The best made video games can have sweeping stories, grand production values and well-realized worlds. What was last mentioned on that list is the most important: rich, thought-engulfing worlds (which can happen regardless of how much money developers throw at a project). So few of these exist, as a great deal of the market still remains dedicated to fifteen to twenty year old males shooting things. That’s a shame really, because the potential for this medium stretches far beyond that. Video games have the potential to be virtual existences. Actual, living books that you can step inside and see the world exactly as its creators intended it; down to the swish in a blade of grass or the roguish grin of a specific character. In no other medium will you find such tools that allow you to not only see a world, but also interact with what you see. That is what makes video-games so appealing to me, and what I think that every iteration of technology brings us closer to achieving.

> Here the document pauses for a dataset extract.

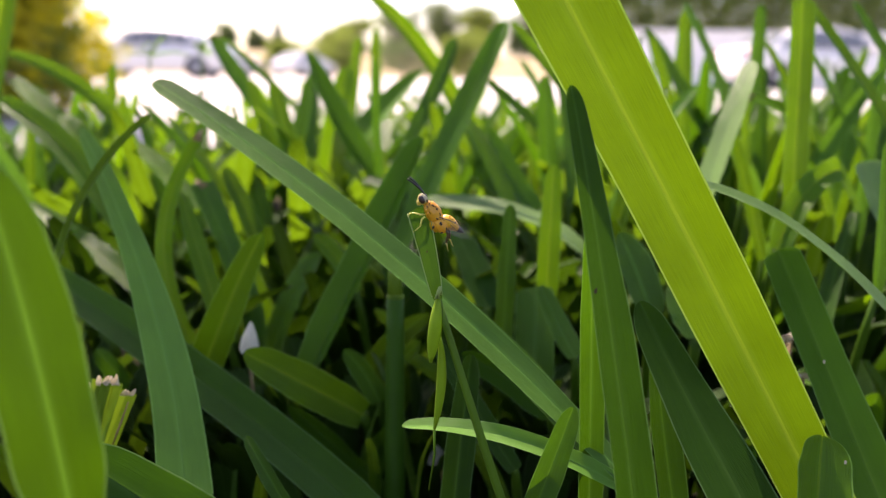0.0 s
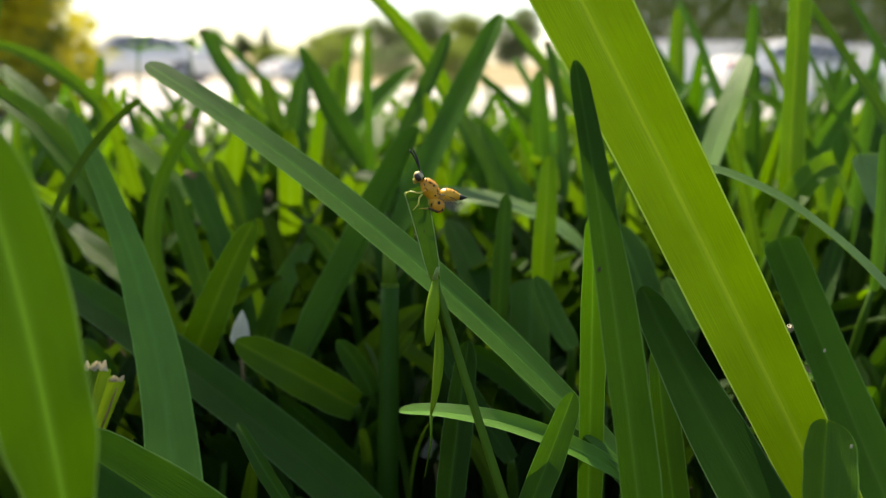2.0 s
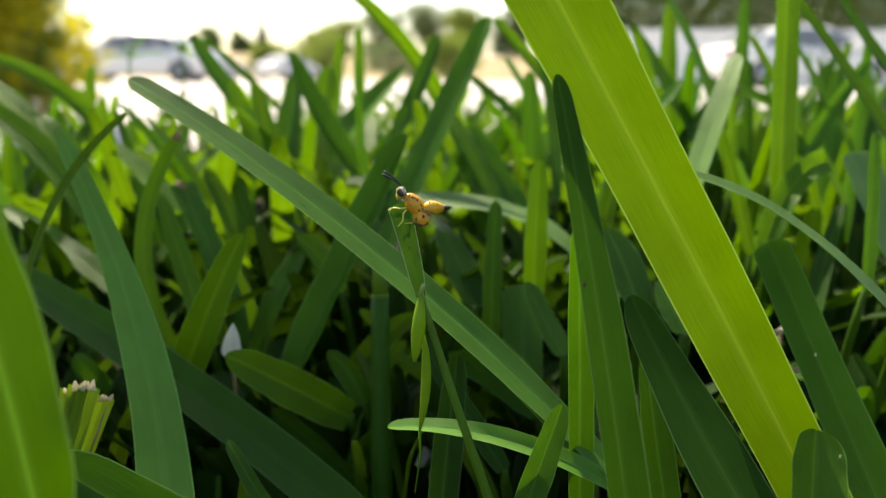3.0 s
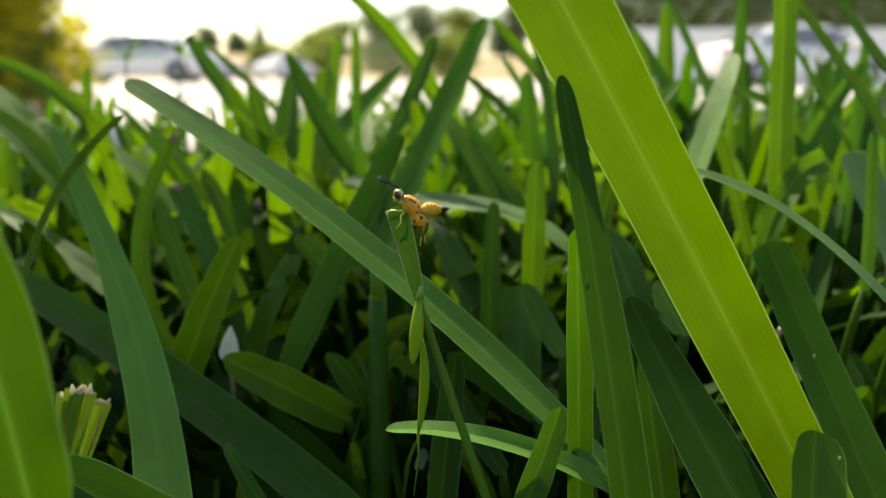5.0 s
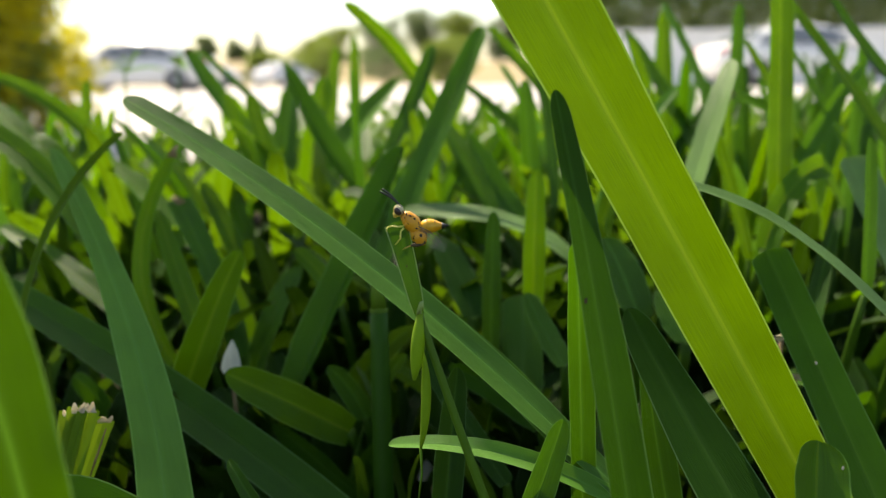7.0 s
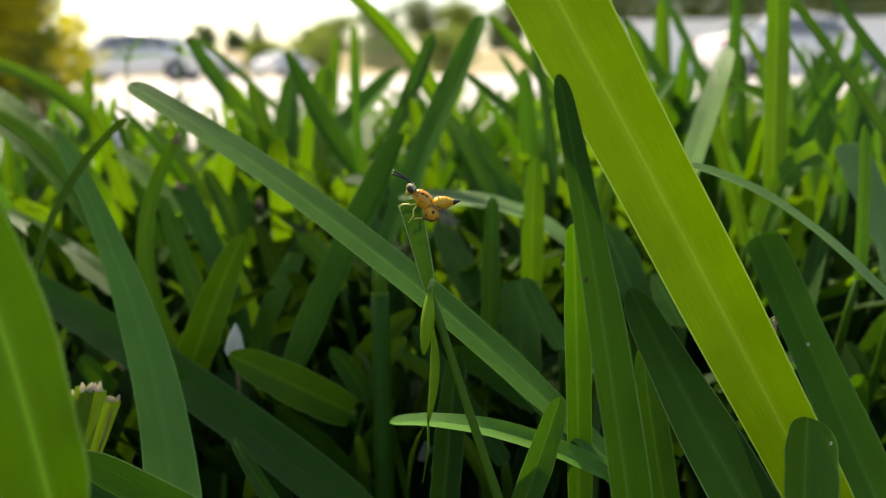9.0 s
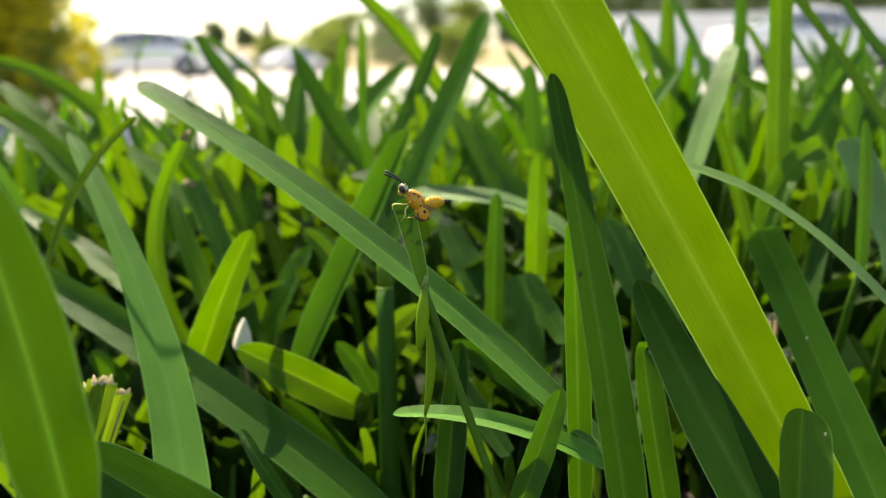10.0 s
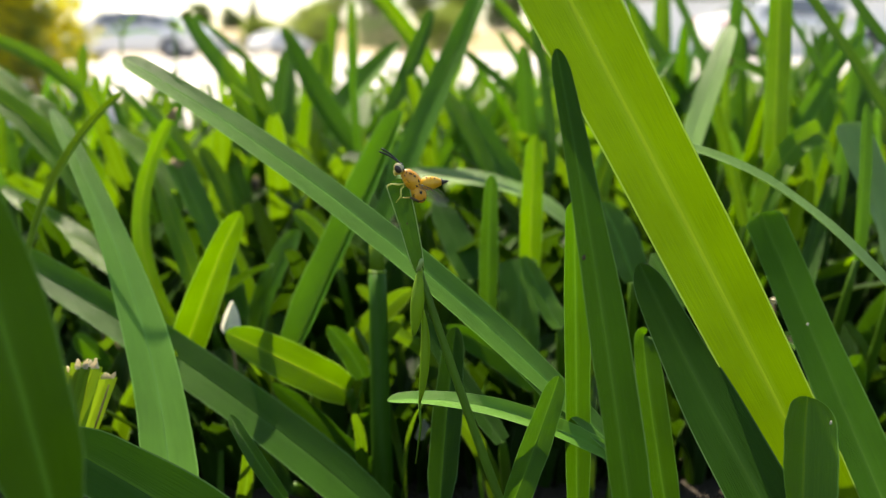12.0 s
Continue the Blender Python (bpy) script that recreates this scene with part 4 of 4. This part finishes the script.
# bank of dry grass behind the car park
bm = bmesh.new()
rows = []
for j, (y, z) in enumerate(((58, -0.14), (66, 0.5), (80, 1.7), (100, 2.6), (130, 2.4), (180, -0.3))):
    rows.append([bm.verts.new((-160 + 10 * i, y + 1.5 * math.sin(i * 1.7 + j), z * (1 + 0.12 * math.sin(i * 0.9 + j)) - (0.1 if z < 0 else 0))) for i in range(33)])
for r0, r1 in zip(rows, rows[1:]):
    for i in range(32):
        bm.faces.new((r0[i], r0[i + 1], r1[i + 1], r1[i]))
tagged(part("bank", bm, DRYFIELD), "low bank of dry tan grass behind the car park", "bank", kind="structure")

# white boundary wall with a hedge behind it
PLASTER = rough_material("white_plaster", (0.78, 0.77, 0.75), (0.88, 0.87, 0.86), 2.0, 0.8, 0.2, 0.002)
bm = bmesh.new()
wall_a, wall_b = Vector((4.6, 24.9, PARK)), Vector((22.0, 23.4, PARK))
run = (wall_b - wall_a)
m = Matrix.Translation((wall_a + wall_b) / 2 + Vector((0, 0, 0.76))) @ Matrix.Rotation(math.atan2(run.y, run.x), 4, "Z")
bmesh.ops.create_cube(bm, size=1, matrix=m @ Matrix.Diagonal((run.length, 0.22, 1.52, 1)))
bmesh.ops.create_cube(bm, size=1, matrix=m @ Matrix.Translation((0, 0, 0.80)) @ Matrix.Diagonal((run.length, 0.30, 0.08, 1)))
bmesh.ops.bevel(bm, geom=bm.edges[:], offset=0.015, segments=2, affect="EDGES")
tagged(part("boundary_wall", bm, PLASTER, smooth=False), "low white plastered boundary wall with a coping", "wall", kind="structure")
hedge = new("hedge")
hedge.location = wall_a
tagged(hedge, "dense green hedge growing behind a white wall", "hedge", kind="stuff")
bm = bmesh.new()
for i in range(14):
    p = run * (i / 13) + Vector((0, 0.9, 0))
    tube(bm, [p, p + Vector((0.05, 0, 1.2)), p + Vector((0.1, 0, 2.4))], [0.05, 0.04, 0.015], 6)
part("stems", bm, BARK, hedge)
leaf_cloud("foliage", [(*(run * (i / 24) + Vector((0, 0.9, 1.0 + 1.1 * (j % 3)))), 0.9, 0.85) for i in range(25) for j in range(3)], 60000, 0.16, 9, OLIVE, hedge)

# an unseen tree, added out of view so that its crown shades the near lawn
shade = new("tree")
shade.location = (-4.434, -0.786, PARK)
tagged(shade, "broad unseen tree placed so its crown shades the lawn", "tree")
bm = bmesh.new()
tube(bm, [Vector((0, 0, -0.05)), Vector((0.1, 0.1, 1.2)), Vector((0.4, 0.5, 2.4)), Vector((0.9, 1.2, 3.4))], [0.16, 0.12, 0.10, 0.06], 10)
trunk = part("trunk", bm, BARK, shade)
clumps = []
rng = random.Random(313)
for i in range(8):
    tip = Vector((rng.uniform(1.9, 3.1), rng.uniform(1.3, 2.5), rng.uniform(2.9, 3.6)))
    bm = bmesh.new()
    tube(bm, [Vector((0.4, 0.5, 2.4)), (Vector((0.4, 0.5, 2.7)) + tip) / 2, tip], [0.05, 0.03, 0.012], 6)
    part("limb", bm, BARK, trunk)
    clumps.append((*tip, rng.uniform(0.5, 0.75), rng.uniform(0.25, 0.4)))
leaf_cloud("crown", clumps, 1100, 0.2, 138, CROWN, shade)


# ---- what moves ----
def turned(ob, degrees, lift=0.0, side=0.0, yaw=0.0):
    """A part's pose: its seat, tipped so that the free end rises by the given degrees."""
    return Matrix.Translation(ob.location + Vector((side, 0, lift))) @ Matrix.Rotation(radians(yaw), 4, "Z") @ Matrix.Rotation(radians(-degrees), 4, "Y")


def motions():
    w = insect["wasp"]
    here = w.location.copy()
    # the stem bends in a gust, and the wasp rides on its tip
    bend = [(0, 0), (0.5, 0.2), (1.0, 0), (2.0, -0.25), (3.0, -0.1), (6.0, -0.1), (8.5, 0), (9.0, 1.15), (9.5, 0.25), (11.0, 0.2), (12.0, 0)]
    foot = stem.location.copy()

    def leant(t):
        a = float(np.interp(t, [r[0] for r in bend], [r[1] for r in bend]))
        return Matrix.Translation(foot) @ Matrix.Rotation(radians(a), 4, "Y")
    walk(stem, [(t, leant(t)) for t, _ in bend])
    tilt = [(0, -4), (0.5, 5), (1.0, -2), (1.5, 0), (2.0, 1), (2.5, 3), (3.0, 4), (5.0, 5), (6.0, 4), (6.7, 3), (8.5, 5), (9.0, 5), (9.5, 4), (12.0, 4)]
    walk(w, [(t, leant(t) @ Matrix.Translation(here - foot) @ Matrix.Rotation(radians(-a), 4, "Y")) for t, a in tilt])
    # antennae: degrees above the horizontal
    feel = [(0, 36), (0.2, 46), (0.4, 36), (0.6, 42), (0.8, 54), (1.0, 60), (1.2, 55), (1.4, 58), (1.6, 66), (1.8, 58), (2.0, 63), (2.2, 56), (2.5, 48), (2.7, 45), (3.0, 36), (5.0, 30), (5.2, 20), (5.5, 25), (6.0, 28), (6.5, 31), (6.7, 40), (8.5, 30), (12.0, 34)]
    for k, off in ((0, 0), (1, 5)):
        ob = insect[f"antenna{k}"]
        walk(ob, [(t, Matrix.Translation(ob.location.copy()) @ Matrix.Rotation(radians(a + off * (1 + 0.4 * math.sin(7 * t))), 4, "Y")) for t, a in feel])
    belly = [(0, -34), (0.2, -10), (0.5, -8), (1.0, 2), (1.5, 6), (2.0, -13), (2.5, -7), (3.0, -8), (5.0, -8), (5.5, -1), (6.0, -3), (6.7, -8), (8.5, -4), (12.0, -4)]
    g = insect["abdomen"]
    walk(g, [(t, m) for t, m in [(t, turned(g, a)) for t, a in belly]])
    thighs = [(0, 28, 0.0), (0.2, 10, 0), (0.5, 0, -0.0002), (0.8, -6, -0.0004), (1.0, 2, -0.0002), (1.2, -8, -0.0004), (1.5, -14, -0.0003), (1.8, -6, 0), (2.0, 2, -0.0001), (2.2, -4, 0),
              (2.5, 5, 0), (2.7, -3, 0), (3.0, 0, 0), (5.0, 10, 0), (5.2, 22, 0.0001), (5.5, 24, 0), (6.0, 18, -0.0002), (6.5, 12, 0), (6.7, 4, -0.0001), (8.5, 0, 0), (12.0, -4, 0)]
    shins = [(0, 22), (0.2, 55), (0.5, 84), (1.0, 92), (1.5, 96), (2.0, 100), (2.5, 104), (3.0, 98), (4.5, 60), (5.0, 34), (5.2, 10), (5.5, 2), (6.0, 14), (6.5, 36), (6.7, 60), (7.6, 96), (8.5, 100), (12.0, 100)]
    for k, off in ((0, 0), (1, 6)):
        ob = insect[f"hind_leg{k}"]
        seats = [(t, turned(ob, a + off * (1 + math.sin(5 * t)), lift)) for t, a, lift in thighs]
        walk(ob, seats)
        ob = insect[f"shin{k}"]
        seats = [(t, turned(ob, -a + off)) for t, a in shins]
        walk(ob, seats)
    fold = [(0, -30), (0.2, -34), (0.5, -18), (1.0, -16), (1.5, -18), (1.8, -34), (2.0, -30), (2.2, -40), (2.5, -46), (3.0, -44), (5.0, -48), (5.5, -62), (6.0, -56), (6.5, -50), (8.5, -44), (12.0, -42)]
    for name, off in (("front_wing0", 0), ("front_wing1", 5), ("hind_wing0", -4), ("hind_wing1", 3)):
        ob = insect[name]
        seats = [(t, turned(ob, a + off)) for t, a in fold]
        walk(ob, seats)
    # blades that sway in the wind, turning about their roots
    wind = [(0, 0.04), (1.0, 0.10), (1.5, -0.04), (2.5, 0), (3.0, 0.18), (4.0, 0.45), (5.0, 0.62), (5.5, 0.34), (6.0, 1.05), (6.5, 0.46), (8.5, 0.40), (9.0, 0.9), (9.5, 0.55), (12.0, 0.58)]
    for ob, share in ((tall_blade, 1.0), (broad_blade, 0.8)):
        root = ob.location.copy()
        walk(ob, [(t, Matrix.Translation(root) @ Matrix.Rotation(radians(a * share), 4, "Y")) for t, a in wind])
    lean = [(0, 0), (5.0, 0.4), (5.5, 0), (6.0, 1.1), (6.5, 0.2), (8.5, 0), (9.0, 1.0), (9.5, 2.2), (12.0, 2.5)]
    root = side_blade.location.copy()
    walk(side_blade, [(t, Matrix.Translation(root) @ Matrix.Rotation(radians(a), 4, "Y")) for t, a in lean])
    # the unseen shade tree leans in the breeze, so that the sun comes through
    breeze = [(0, 0), (9.0, 0), (9.5, 0.8), (10.1, 1), (11.5, 0.9), (12.0, 0.28)]
    root = shade.location.copy()
    walk(shade, [(t, Matrix.Translation(root) @ Matrix.Rotation(radians(2.95 * a), 4, "X") @ Matrix.Rotation(radians(-2.42 * a), 4, "Y")) for t, a in breeze])
    gust = [(0, -0.4), (1.0, -0.5), (2.0, 0.4), (2.5, 0), (3.0, 0), (5.0, 0.8), (5.5, -0.3), (6.0, 1.4), (6.5, -0.1), (8.5, 0.1), (9.0, 0.9), (9.5, -0.1), (12.0, 0.1)]
    root = arched_blade.location.copy()
    walk(arched_blade, [(t, Matrix.Translation(root) @ Matrix.Rotation(radians(a), 4, "Y")) for t, a in gust])


motions()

Yes, there is an ugly side of the industry: greed, misogyny, a lack of gender or sexually inclusive roles – but these faults are no more than what we are exposed to on television or experience in our daily lives. Yet if you dig through the trash – and there is a LOT of trash – you will find many a gem. Games like Journey, which is an abstract look at the acceptance of life and death, told through a ‘journey’ over a vast, mystical desert. Or at least that’s what I got from the game. What’s interesting, is that just like any other art, it is open to interpretation. More recently, I’ve been putting an hour here and there into Ni No Kuni, a Japanese RPG that tackles the subject of death quite bravely, as a child’s mother dies in the opening act and he goes into a magical world in the hopes of rescuing a fragment of her soul that remains there. While I haven’t reached the climax yet, I have a feeling that the boy’s resolution will not be what he expects, and there is beauty and poignancy in a lesson like that.

Not all video-games involve guns, blood and boobs. In fact I’d say that with the rise of iOS and indie gaming, the tides have shifted more in favour of creativity and experimentation. A golden age of gaming is ahead of us, with all of these little – or grand – stories that we can sink our creative selves into. Where we can walk inside another artist’s (or team of artists) vision, see, hear and feel the world that they have created. At least, that’s what gaming is at its best. And that is why I enjoy it, for the moments where the industry shines. For the moments where I am transported to another place. These moments are rare, but they do exist, and I would encourage you to try and find one or two in your life, even if the hobby seems untouchable in your mind.